— Start DATASET CONTENT —

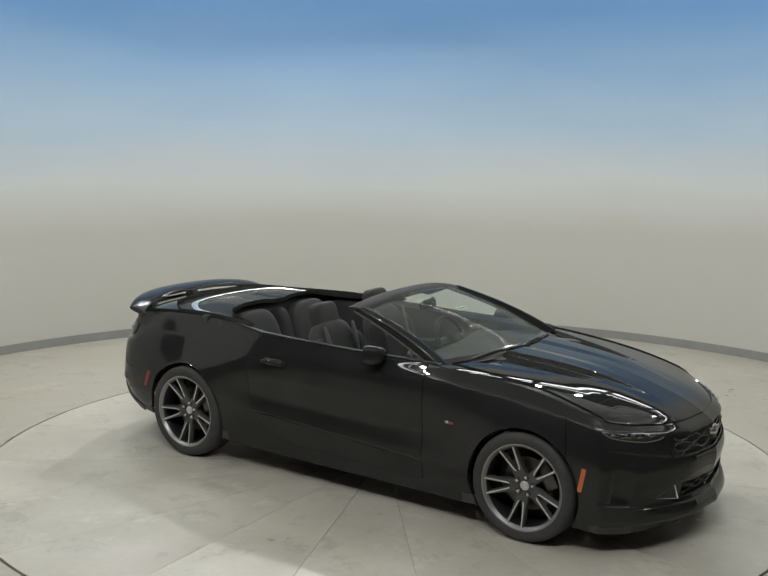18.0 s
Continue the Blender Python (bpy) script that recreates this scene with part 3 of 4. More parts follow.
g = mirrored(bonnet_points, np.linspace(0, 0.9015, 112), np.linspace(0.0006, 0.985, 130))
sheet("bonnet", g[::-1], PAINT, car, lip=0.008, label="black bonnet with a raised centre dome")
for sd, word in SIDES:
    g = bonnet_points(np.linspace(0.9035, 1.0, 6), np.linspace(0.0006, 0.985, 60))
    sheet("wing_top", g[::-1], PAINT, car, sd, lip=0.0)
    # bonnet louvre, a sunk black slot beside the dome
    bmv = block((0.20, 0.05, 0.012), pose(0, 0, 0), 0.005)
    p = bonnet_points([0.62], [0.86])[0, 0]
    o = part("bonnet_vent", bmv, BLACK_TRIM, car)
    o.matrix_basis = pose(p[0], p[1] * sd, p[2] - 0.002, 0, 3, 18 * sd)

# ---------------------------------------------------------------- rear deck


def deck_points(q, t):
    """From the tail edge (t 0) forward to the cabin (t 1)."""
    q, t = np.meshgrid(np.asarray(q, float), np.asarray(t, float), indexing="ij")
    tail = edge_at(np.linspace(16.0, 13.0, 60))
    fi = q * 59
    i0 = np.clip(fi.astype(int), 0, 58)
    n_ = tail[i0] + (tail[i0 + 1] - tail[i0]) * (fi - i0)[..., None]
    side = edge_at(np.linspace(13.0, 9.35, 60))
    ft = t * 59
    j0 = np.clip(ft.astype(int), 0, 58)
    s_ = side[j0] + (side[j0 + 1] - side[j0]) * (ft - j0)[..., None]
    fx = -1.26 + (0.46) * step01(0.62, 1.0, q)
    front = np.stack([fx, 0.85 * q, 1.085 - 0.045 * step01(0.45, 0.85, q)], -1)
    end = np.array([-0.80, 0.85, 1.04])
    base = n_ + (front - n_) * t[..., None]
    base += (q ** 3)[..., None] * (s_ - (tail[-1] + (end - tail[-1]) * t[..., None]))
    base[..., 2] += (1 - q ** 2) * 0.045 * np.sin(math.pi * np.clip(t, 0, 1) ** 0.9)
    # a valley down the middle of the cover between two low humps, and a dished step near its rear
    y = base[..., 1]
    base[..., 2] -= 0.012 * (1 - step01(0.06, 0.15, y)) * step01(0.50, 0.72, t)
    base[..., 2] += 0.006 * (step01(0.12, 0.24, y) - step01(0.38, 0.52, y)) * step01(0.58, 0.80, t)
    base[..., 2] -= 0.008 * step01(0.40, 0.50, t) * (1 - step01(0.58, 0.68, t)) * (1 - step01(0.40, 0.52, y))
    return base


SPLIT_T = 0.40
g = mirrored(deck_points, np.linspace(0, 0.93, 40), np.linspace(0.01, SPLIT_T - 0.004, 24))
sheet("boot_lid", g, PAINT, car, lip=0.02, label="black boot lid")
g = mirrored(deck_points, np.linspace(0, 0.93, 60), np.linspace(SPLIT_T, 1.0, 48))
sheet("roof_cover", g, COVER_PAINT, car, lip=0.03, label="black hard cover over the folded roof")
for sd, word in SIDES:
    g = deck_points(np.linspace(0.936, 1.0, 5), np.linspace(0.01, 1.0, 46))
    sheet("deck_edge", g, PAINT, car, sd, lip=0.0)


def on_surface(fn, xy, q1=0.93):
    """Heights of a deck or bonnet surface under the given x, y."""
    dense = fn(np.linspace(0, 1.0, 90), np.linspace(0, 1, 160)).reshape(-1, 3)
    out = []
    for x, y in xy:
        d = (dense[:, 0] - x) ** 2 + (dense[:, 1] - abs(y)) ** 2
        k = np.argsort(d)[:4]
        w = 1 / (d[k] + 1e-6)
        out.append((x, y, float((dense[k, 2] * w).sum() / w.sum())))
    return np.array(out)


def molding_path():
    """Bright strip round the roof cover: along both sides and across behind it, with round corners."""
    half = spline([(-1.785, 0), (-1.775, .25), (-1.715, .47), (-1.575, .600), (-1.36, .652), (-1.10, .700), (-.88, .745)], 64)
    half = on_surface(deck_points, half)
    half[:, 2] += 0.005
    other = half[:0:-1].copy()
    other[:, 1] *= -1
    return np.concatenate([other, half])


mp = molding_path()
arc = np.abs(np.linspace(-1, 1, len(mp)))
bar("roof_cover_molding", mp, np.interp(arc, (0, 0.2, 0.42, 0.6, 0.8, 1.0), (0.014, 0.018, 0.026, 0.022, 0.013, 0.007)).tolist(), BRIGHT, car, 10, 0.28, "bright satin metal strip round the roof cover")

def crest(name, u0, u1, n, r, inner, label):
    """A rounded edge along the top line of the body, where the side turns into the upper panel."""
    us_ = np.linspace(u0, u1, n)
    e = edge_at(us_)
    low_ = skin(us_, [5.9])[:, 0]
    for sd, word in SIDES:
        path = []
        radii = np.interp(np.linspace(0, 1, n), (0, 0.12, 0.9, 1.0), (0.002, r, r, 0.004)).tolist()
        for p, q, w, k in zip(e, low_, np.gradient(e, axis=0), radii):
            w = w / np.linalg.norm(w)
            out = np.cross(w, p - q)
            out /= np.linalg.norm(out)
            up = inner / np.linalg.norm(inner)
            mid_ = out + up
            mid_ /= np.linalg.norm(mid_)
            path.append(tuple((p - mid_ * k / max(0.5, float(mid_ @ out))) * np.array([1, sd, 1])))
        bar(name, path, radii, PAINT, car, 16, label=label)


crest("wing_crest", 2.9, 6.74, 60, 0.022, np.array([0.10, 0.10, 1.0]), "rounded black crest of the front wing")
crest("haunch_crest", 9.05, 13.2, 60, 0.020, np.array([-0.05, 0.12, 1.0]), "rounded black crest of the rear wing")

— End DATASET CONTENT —

> EXERCISE DESCRIPTION: Write out every line above exactly as it is, leaving out the pictures.

> COMPLETED EXERCISE:
18.0 s
Continue the Blender Python (bpy) script that recreates this scene with part 3 of 4. More parts follow.
g = mirrored(bonnet_points, np.linspace(0, 0.9015, 112), np.linspace(0.0006, 0.985, 130))
sheet("bonnet", g[::-1], PAINT, car, lip=0.008, label="black bonnet with a raised centre dome")
for sd, word in SIDES:
    g = bonnet_points(np.linspace(0.9035, 1.0, 6), np.linspace(0.0006, 0.985, 60))
    sheet("wing_top", g[::-1], PAINT, car, sd, lip=0.0)
    # bonnet louvre, a sunk black slot beside the dome
    bmv = block((0.20, 0.05, 0.012), pose(0, 0, 0), 0.005)
    p = bonnet_points([0.62], [0.86])[0, 0]
    o = part("bonnet_vent", bmv, BLACK_TRIM, car)
    o.matrix_basis = pose(p[0], p[1] * sd, p[2] - 0.002, 0, 3, 18 * sd)

# ---------------------------------------------------------------- rear deck


def deck_points(q, t):
    """From the tail edge (t 0) forward to the cabin (t 1)."""
    q, t = np.meshgrid(np.asarray(q, float), np.asarray(t, float), indexing="ij")
    tail = edge_at(np.linspace(16.0, 13.0, 60))
    fi = q * 59
    i0 = np.clip(fi.astype(int), 0, 58)
    n_ = tail[i0] + (tail[i0 + 1] - tail[i0]) * (fi - i0)[..., None]
    side = edge_at(np.linspace(13.0, 9.35, 60))
    ft = t * 59
    j0 = np.clip(ft.astype(int), 0, 58)
    s_ = side[j0] + (side[j0 + 1] - side[j0]) * (ft - j0)[..., None]
    fx = -1.26 + (0.46) * step01(0.62, 1.0, q)
    front = np.stack([fx, 0.85 * q, 1.085 - 0.045 * step01(0.45, 0.85, q)], -1)
    end = np.array([-0.80, 0.85, 1.04])
    base = n_ + (front - n_) * t[..., None]
    base += (q ** 3)[..., None] * (s_ - (tail[-1] + (end - tail[-1]) * t[..., None]))
    base[..., 2] += (1 - q ** 2) * 0.045 * np.sin(math.pi * np.clip(t, 0, 1) ** 0.9)
    # a valley down the middle of the cover between two low humps, and a dished step near its rear
    y = base[..., 1]
    base[..., 2] -= 0.012 * (1 - step01(0.06, 0.15, y)) * step01(0.50, 0.72, t)
    base[..., 2] += 0.006 * (step01(0.12, 0.24, y) - step01(0.38, 0.52, y)) * step01(0.58, 0.80, t)
    base[..., 2] -= 0.008 * step01(0.40, 0.50, t) * (1 - step01(0.58, 0.68, t)) * (1 - step01(0.40, 0.52, y))
    return base


SPLIT_T = 0.40
g = mirrored(deck_points, np.linspace(0, 0.93, 40), np.linspace(0.01, SPLIT_T - 0.004, 24))
sheet("boot_lid", g, PAINT, car, lip=0.02, label="black boot lid")
g = mirrored(deck_points, np.linspace(0, 0.93, 60), np.linspace(SPLIT_T, 1.0, 48))
sheet("roof_cover", g, COVER_PAINT, car, lip=0.03, label="black hard cover over the folded roof")
for sd, word in SIDES:
    g = deck_points(np.linspace(0.936, 1.0, 5), np.linspace(0.01, 1.0, 46))
    sheet("deck_edge", g, PAINT, car, sd, lip=0.0)


def on_surface(fn, xy, q1=0.93):
    """Heights of a deck or bonnet surface under the given x, y."""
    dense = fn(np.linspace(0, 1.0, 90), np.linspace(0, 1, 160)).reshape(-1, 3)
    out = []
    for x, y in xy:
        d = (dense[:, 0] - x) ** 2 + (dense[:, 1] - abs(y)) ** 2
        k = np.argsort(d)[:4]
        w = 1 / (d[k] + 1e-6)
        out.append((x, y, float((dense[k, 2] * w).sum() / w.sum())))
    return np.array(out)


def molding_path():
    """Bright strip round the roof cover: along both sides and across behind it, with round corners."""
    half = spline([(-1.785, 0), (-1.775, .25), (-1.715, .47), (-1.575, .600), (-1.36, .652), (-1.10, .700), (-.88, .745)], 64)
    half = on_surface(deck_points, half)
    half[:, 2] += 0.005
    other = half[:0:-1].copy()
    other[:, 1] *= -1
    return np.concatenate([other, half])


mp = molding_path()
arc = np.abs(np.linspace(-1, 1, len(mp)))
bar("roof_cover_molding", mp, np.interp(arc, (0, 0.2, 0.42, 0.6, 0.8, 1.0), (0.014, 0.018, 0.026, 0.022, 0.013, 0.007)).tolist(), BRIGHT, car, 10, 0.28, "bright satin metal strip round the roof cover")

def crest(name, u0, u1, n, r, inner, label):
    """A rounded edge along the top line of the body, where the side turns into the upper panel."""
    us_ = np.linspace(u0, u1, n)
    e = edge_at(us_)
    low_ = skin(us_, [5.9])[:, 0]
    for sd, word in SIDES:
        path = []
        radii = np.interp(np.linspace(0, 1, n), (0, 0.12, 0.9, 1.0), (0.002, r, r, 0.004)).tolist()
        for p, q, w, k in zip(e, low_, np.gradient(e, axis=0), radii):
            w = w / np.linalg.norm(w)
            out = np.cross(w, p - q)
            out /= np.linalg.norm(out)
            up = inner / np.linalg.norm(inner)
            mid_ = out + up
            mid_ /= np.linalg.norm(mid_)
            path.append(tuple((p - mid_ * k / max(0.5, float(mid_ @ out))) * np.array([1, sd, 1])))
        bar(name, path, radii, PAINT, car, 16, label=label)


crest("wing_crest", 2.9, 6.74, 60, 0.022, np.array([0.10, 0.10, 1.0]), "rounded black crest of the front wing")
crest("haunch_crest", 9.05, 13.2, 60, 0.020, np.array([-0.05, 0.12, 1.0]), "rounded black crest of the rear wing")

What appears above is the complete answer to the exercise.